— begin GIVEN INFORMATION —
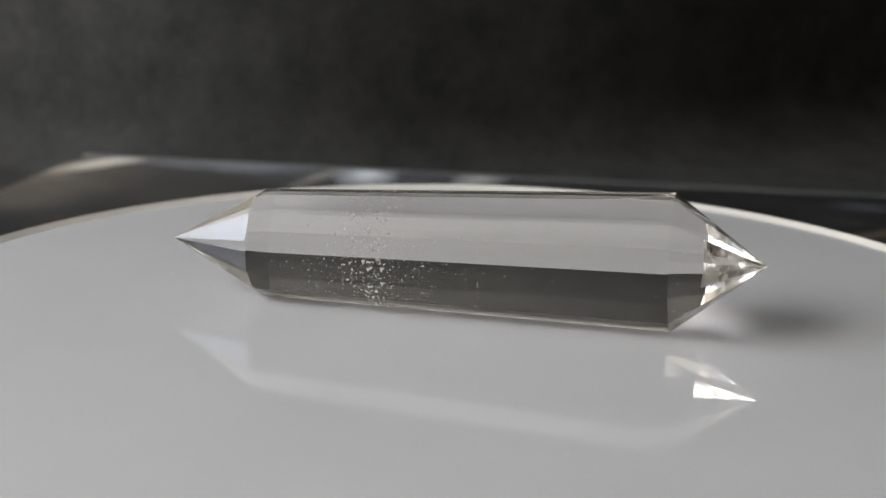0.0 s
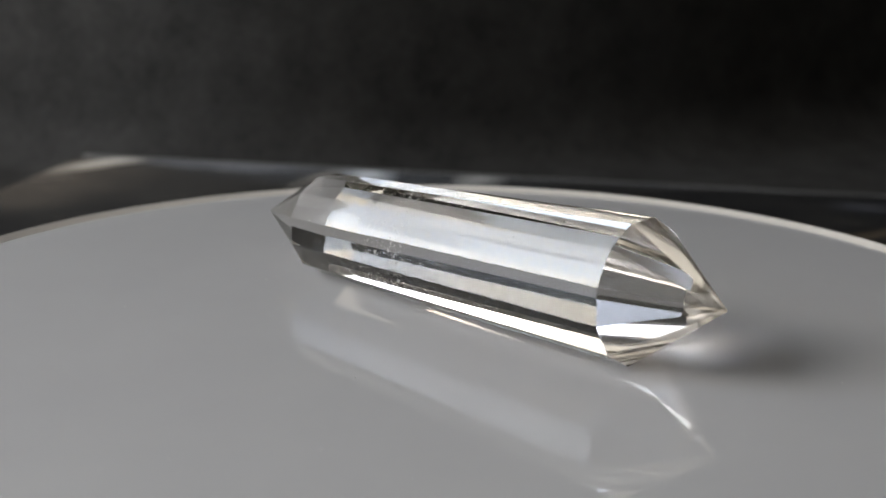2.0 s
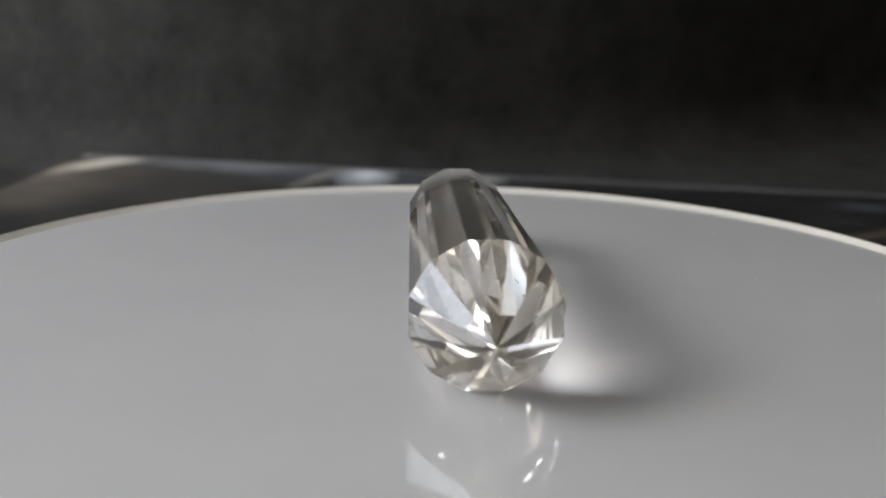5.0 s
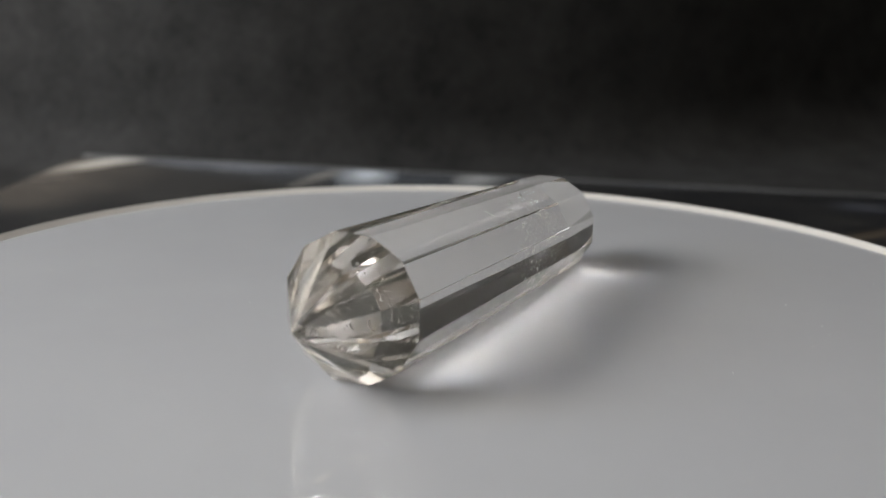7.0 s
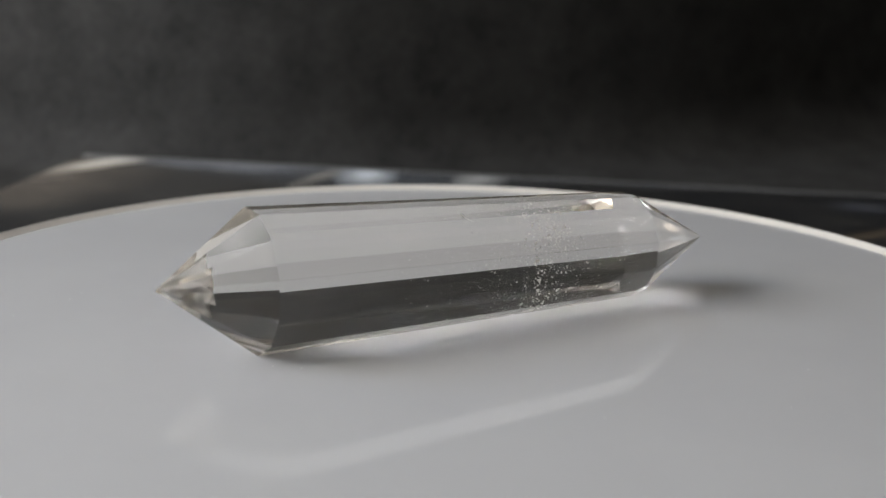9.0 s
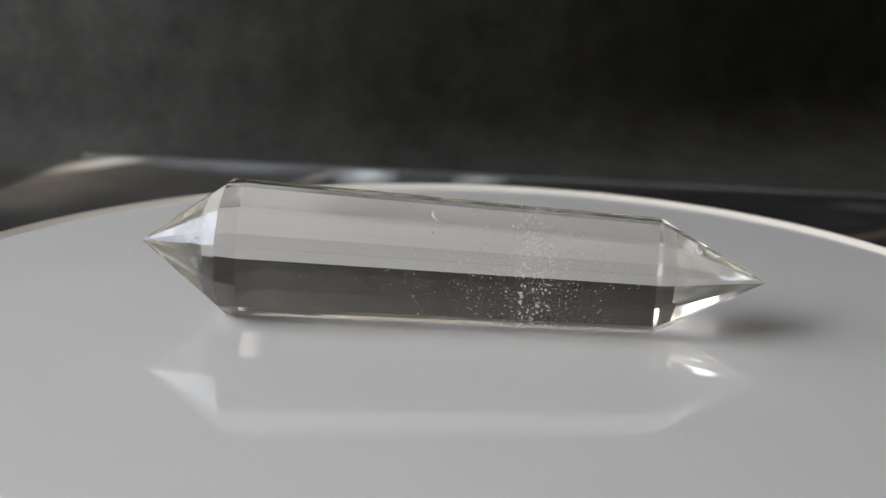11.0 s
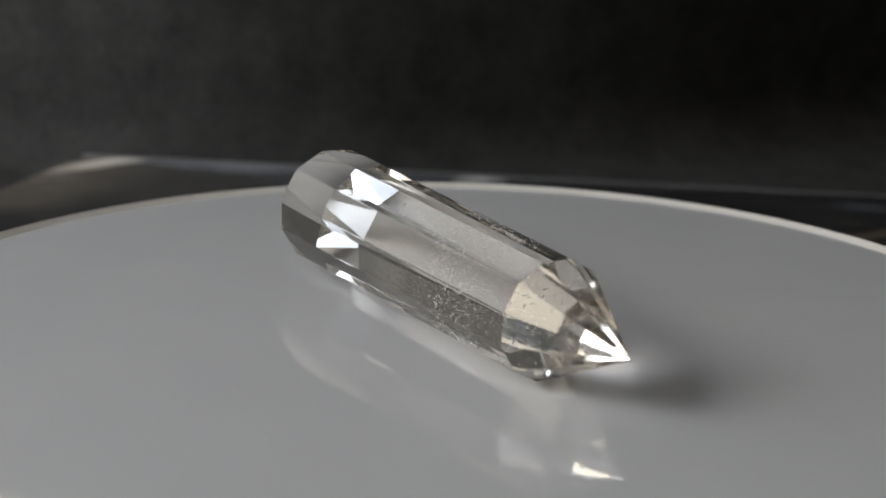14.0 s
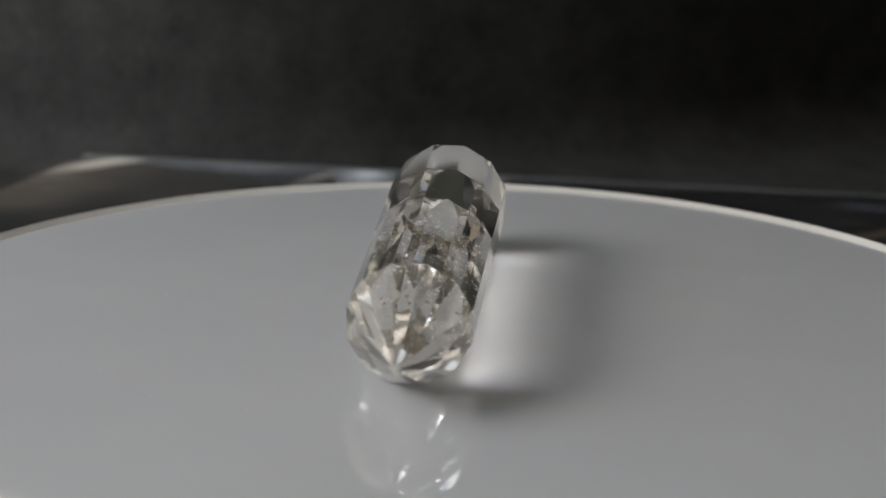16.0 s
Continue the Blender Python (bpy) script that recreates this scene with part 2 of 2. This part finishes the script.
— end GIVEN INFORMATION —
# [TASK TO COMPLETE]
Reproduce each line exactly, please, except for any pictures.

# [EXERCISE SOLUTION]
0.0 s
2.0 s
5.0 s
7.0 s
9.0 s
11.0 s
14.0 s
16.0 s
Continue the Blender Python (bpy) script that recreates this scene with part 2 of 2. This part finishes the script.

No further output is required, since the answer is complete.